See, and IMO, this is an example of 4e being inconsistent. Certain powers it clearly marks as "magical" through keywords... but others it leaves unlabeled. As a DM, since it doesn't have the Arcane keyword I would be tempted to rule that neither of these abilities is magical especially as they pertain to the Arcana skill and using it to modify, detect, etc. these powers... of course then we have feystep which, IMO, seems clearly magical yet has no arcane keyword either... I think rules wise there is a strong argument for the need to draw the distinction.
Not all magic is arcane. unless you don't call divine magic or primal/druid magic magic.

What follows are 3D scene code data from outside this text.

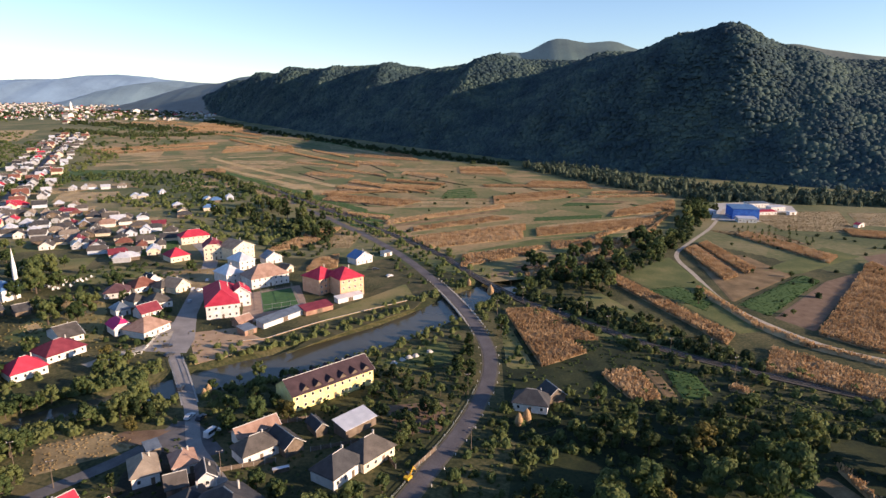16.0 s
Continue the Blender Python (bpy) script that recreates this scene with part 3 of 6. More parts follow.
# the row on the far side of the street, gables to the road
house(-0.2, 153.5, 18.0, 5.5, 9.4, 3.0, 'g', 2.9, 'salmon', 'maroon', 1)
shed(-4.1, 162.4, 18.0, 3.5, 5.7, 2.5, 'g', 1.9, 'boards', 'plum', 1)
shed(-5.8, 157.5, 18.0, 2.5, 4.4, 2.3, 's', 0.7, 'brick', 'redbrown', 1)
house(6.5, 158.1, 18.0, 7.5, 11.7, 5.0, 'j', 3.9, 'cream', 'brown', 2)
shed(3.6, 169.8, 18.0, 5.9, 4.9, 2.5, 'g', 1.3, 'boards', 'greybrown', 1)
shed(-0.1, 161.4, 18.0, 2.8, 4.5, 2.3, 's', 0.7, 'boards', 'slate', 1)
house(13.4, 163.6, 18.0, 5.5, 11.7, 5.0, 'j', 2.8, 'white', 'slate', 2)
shed(10.7, 175.3, 18.0, 3.3, 5.0, 2.5, 'g', 1.8, 'white', 'redbrown', 1)
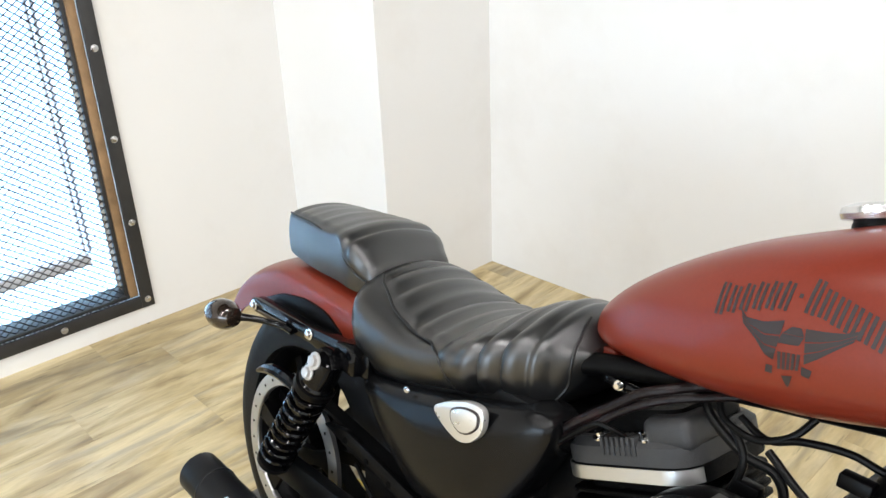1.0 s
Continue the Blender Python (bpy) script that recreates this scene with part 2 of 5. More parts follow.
M_LUG = material("black_tread_lug", (0.075, 0.073, 0.070), 0.30, 0.7, noise_scale=30, vary=0.5, rough_vary=0.12, stain=(0.20, 0.195, 0.185), stain_scale=5.0, stain_range=(0.46, 0.66))
M_YELLOW = material("yellow_safety_paint", (0.58, 0.385, 0.030), 0.42, noise_scale=14, vary=0.14, bump=0.1, bump_scale=150, rough_vary=0.08, stain=(0.33, 0.225, 0.05), stain_scale=11.0, stain_range=(0.56, 0.74))
M_TURN = material("aluminium_tread_plate", (0.29, 0.278, 0.268), 0.42, 0.45, noise_scale=10, vary=0.12, rough_vary=0.1, stain=(0.20, 0.19, 0.18), stain_scale=4.0, stain_range=(0.54, 0.75))
M_TLUG = material("bright_aluminium_lug", (0.46, 0.445, 0.43), 0.34, 0.6, noise_scale=20, vary=0.25, rough_vary=0.1)
M_BLOCK = material("bare_aluminium_block", (0.50, 0.49, 0.475), 0.33, 0.65, noise_scale=22, vary=0.35, rough_vary=0.14)
# darker copy of the block's plate, with stains and the flank's shade coloured in
M_BLOCKD = material("stained_shaded_tread_plate", (0.150, 0.132, 0.108), 0.36, 0.6, noise_scale=30, vary=0.35, rough_vary=0.12, stain=(0.30, 0.285, 0.26), stain_scale=14.0, stain_range=(0.55, 0.72))
M_GRIT = material("packed_grit", (0.012, 0.011, 0.009), 0.26, noise_scale=120, vary=0.6, bump=0.8, bump_scale=400, spec=0.4)
M_CRUMB = material("dust_crumb", (0.30, 0.25, 0.18), 0.8, noise_scale=8, vary=0.5)
M_RIM = material("dark_mottled_tread_plate", (0.095, 0.090, 0.084), 0.34, 0.8, noise_scale=16, vary=0.3, rough_vary=0.1, stain=(0.30, 0.285, 0.265), stain_scale=7.0, stain_range=(0.46, 0.66))
M_IRON = material("dark_iron_frame", (0.035, 0.034, 0.034), 0.5, 0.3, noise_scale=20, vary=0.3)
M_RUSTW = material("weathered_brown_wood", (0.27, 0.165, 0.082), 0.6, noise_scale=17, vary=0.6, bump=0.4, bump_scale=70)
M_MESHW = material("expanded_steel", (0.035, 0.035, 0.037), 0.5, 0.3)
M_PVC = material("white_window_frame", (0.75, 0.77, 0.80), 0.5)
M_GAUGE = material("grey_black_gauge_shell", (0.0075, 0.0075, 0.0078), 0.40, spec=0.5, noise_scale=30, rough_vary=0.08, bump=0.05, bump_scale=600)
M_WHEEL = material("satin_black_cast_wheel", (0.0060, 0.0065, 0.0078), 0.30, spec=0.5, noise_scale=40, rough_vary=0.08)
M_BRASS = material("dull_brass", (0.42, 0.36, 0.24), 0.36, 0.9, noise_scale=60, rough_vary=0.1)


def glass(name, colour, rough=0.0):
    m = bpy.data.materials.new(name)
    m.use_nodes = True
    b = m.node_tree.nodes["Principled BSDF"]
    b.inputs["Base Color"].default_value = (*colour, 1)
    b.inputs["Roughness"].default_value = rough
    b.inputs["Transmission Weight"].default_value = 1.0
    b.inputs["IOR"].default_value = 1.45
    return m


M_GLASS = glass("clear_pane", (1, 1, 1), 0.02)


def thin_glass(name, tint):
    """Clear thin shell: lets light straight through, with a faint gloss on top."""
    m = bpy.data.materials.new(name)
    m.use_nodes = True
    nt = m.node_tree
    clear = nt.nodes.new("ShaderNodeBsdfTransparent")
    clear.inputs["Color"].default_value = (*tint, 1)
    gloss = nt.nodes.new("ShaderNodeBsdfGlossy")
    gloss.inputs["Roughness"].default_value = 0.03
    mix = nt.nodes.new("ShaderNodeMixShader")
    mix.inputs["Fac"].default_value = 0.06
    nt.links.new(clear.outputs["BSDF"], mix.inputs[1])
    nt.links.new(gloss.outputs["BSDF"], mix.inputs[2])
    nt.links.new(mix.outputs["Shader"], nt.nodes["Material Output"].inputs["Surface"])
    return m


M_LENS = thin_glass("clear_lens", (0.97, 0.96, 0.93))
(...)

Another thing here - let's say Fighter cannot possibly do something fantastic because fantastic automatically assumes they use magic, and that violates the idea of them being just "martial dudes", so to speak.
Why even have a level 20 Fighter? What does Level 20 even mean if a Level 20 Wizard is superpowerful but a Level 20 Fighter is weak?
3E basically said there are wealth by level guidelines so that a high level Fighter has the necessary equipment to deal with equal level threats that may have magic at their disposal.
Alternative, maybe Fighter Levels just stop at 10, and afterwards, you become "Supernatural Warrior", maybe sacrifie your soul to some demon or swear and oath with a god or learn sword magic or acquire a fantastical magic artifact, but you get magic abilities that bring you en par with equal level "traditional" spellcasters.*
But what I just cannot see ever leading to satisfying play for me is the idea that a high level fighter is mundane and outshined by spellcasters. Either there is no high level fighter without magic abilities, or we define that in a fantastic world of Giants and Dragons, you don't need magic spells to do so fantastic things (it just helps.).
Of course, you could say levels are just a number to indicate when you get new abilities, it doesn't tell you if the abilities are good or as powerful as abilities from other classes. But then you're removing the game even further from anything I want to play. Not that you can't do that, I am just saying. t's hardly as if you need me on this ride.
*) That's kinda 4E imlicitely did - it introduced Paragon Pathes and Epic Destinies to highlight: "You're not just a Fighter Dude anymore." Whether people actually played this transition as meaningful is another matter.